The new Seabin installed at d'Albora Marina Cabarita Point.

Floating rubbish collector is the first to be installed in Parramatta River.

A floating Seabin rubbish collector has been installed at d’Albora Marinas Cabarita Point site, the first Seabin to be used on the Parramatta River in Sydney.

Pete Ceglinski, CEO and co-founder of The Seabin Project, was on hand to install and demonstrate the effectiveness of the floating debris interception device.

The Seabin Project was founded by Ceglinksi and Andrew Turton in 2015 as a means of addressing the build-up of debris and litter that accumulates in waterways, not least around marinas and jetties.

Each Seabin is capable of removing up to 90,000 plastic bags, 50,000 plastic bottles and 35,700 disposable cups each year. The most common items caught in the bin are cigarette butts and micro plastics as small as 2mm that pose the biggest threat to marine life.

“As part of our environmental strategy, d’Albora is committed to working with and supporting businesses that positively contribute to keeping our waterways clean,” said Suzanne Davies, d’Albora Marinas CEO.

The Seabin installed at Cabarita Point, sponsored by HP Australia, is expected to catch 1.5kg of marine trash every day (0.5 tonne per year). Images from the @Seabin_project twitter feed highlighted just how much rubbish the new bin was able to collect in only a short time after installation.

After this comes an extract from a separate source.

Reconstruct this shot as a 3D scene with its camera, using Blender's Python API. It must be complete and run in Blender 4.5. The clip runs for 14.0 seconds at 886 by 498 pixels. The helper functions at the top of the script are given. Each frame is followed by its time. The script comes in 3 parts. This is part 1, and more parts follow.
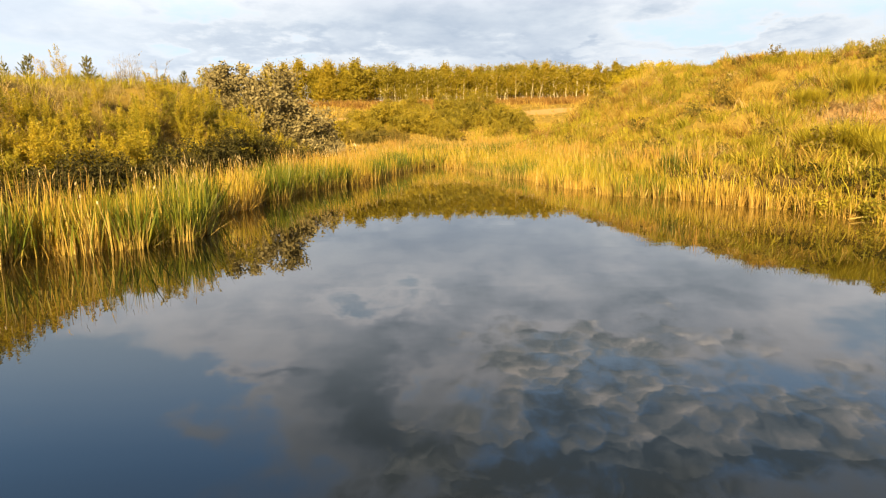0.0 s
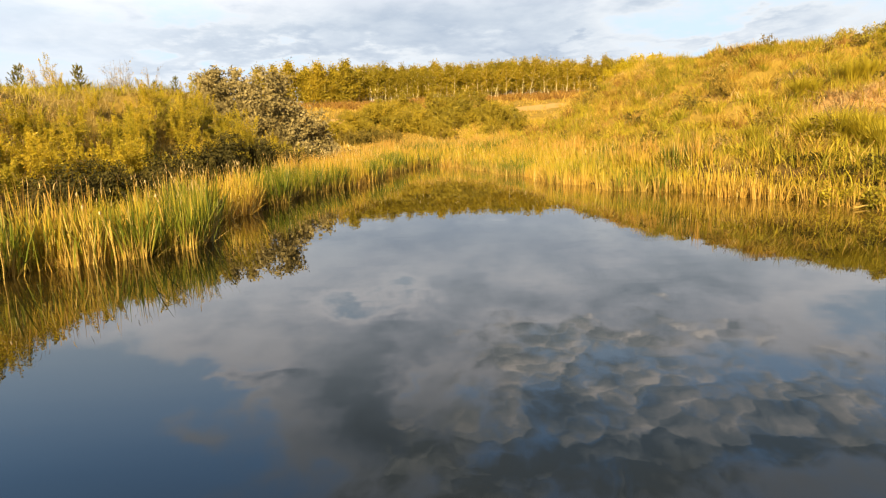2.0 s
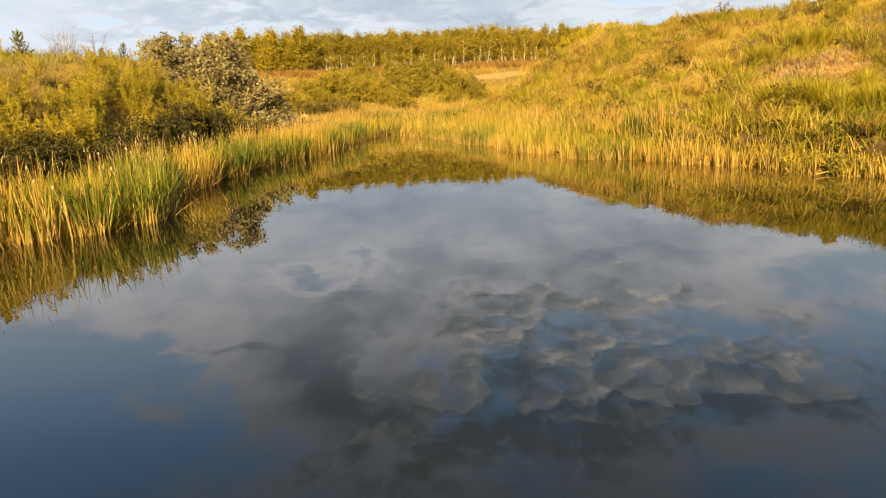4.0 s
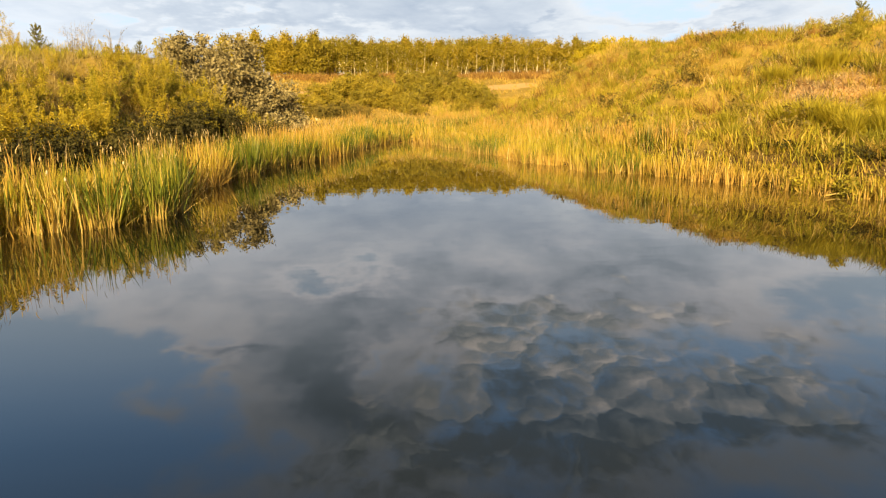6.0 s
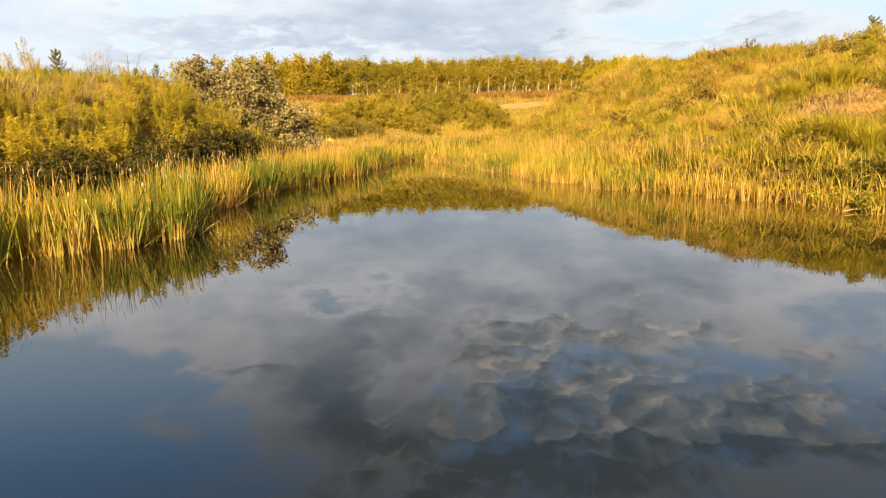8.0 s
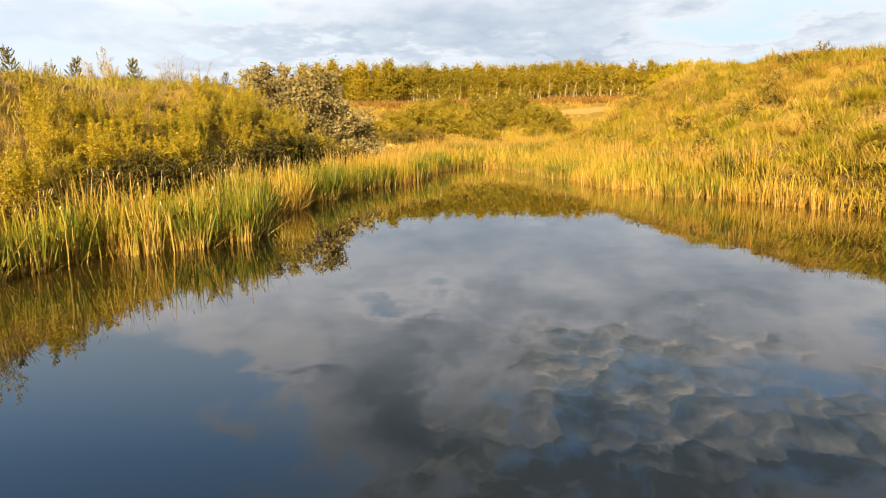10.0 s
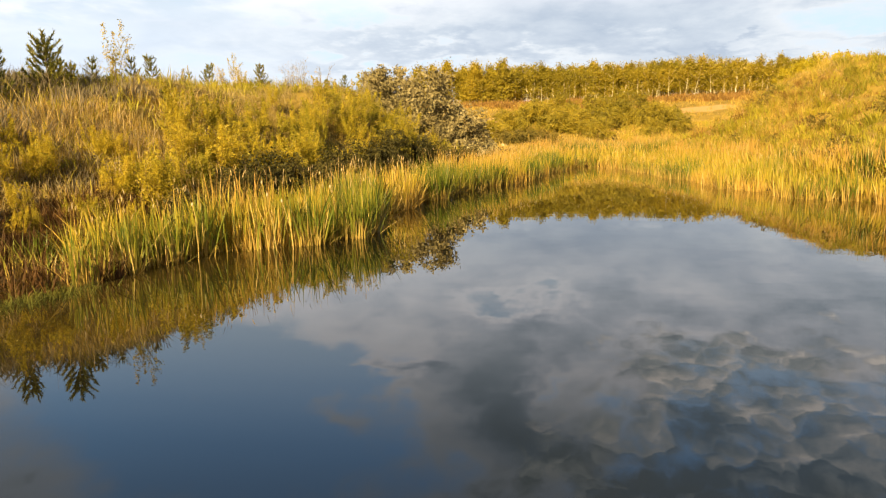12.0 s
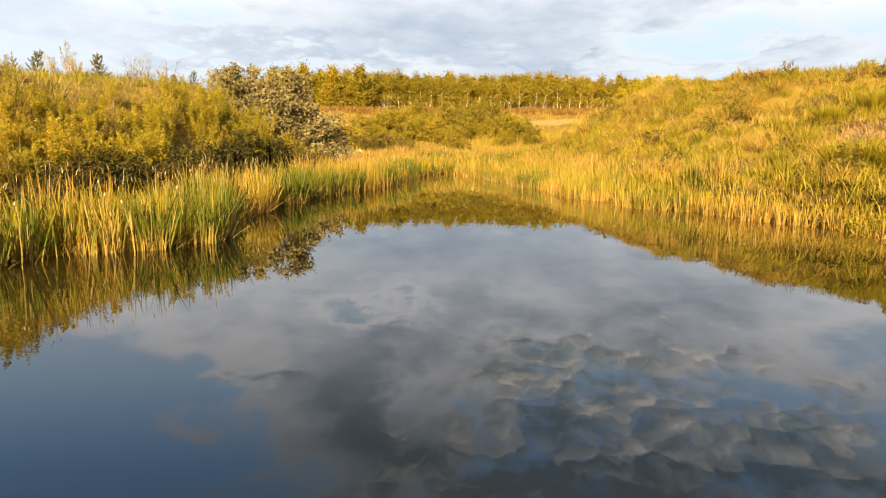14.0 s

“It is great to see the bin in action. Everything from straws, cigarette butts and plastic bags were caught. I was astounded by the amount of marine trash collected in a 20-minute period,” said Davies.

As part of the installation the Department of Roads and Maritime Services Environmental team has volunteered to survey the marine trash collected to gain a better understanding of pollutants entering the Harbour.

The amount of rubbish collected in the first 20 minutes of operation.
The amount of rubbish collected in the first 20 minutes of operation.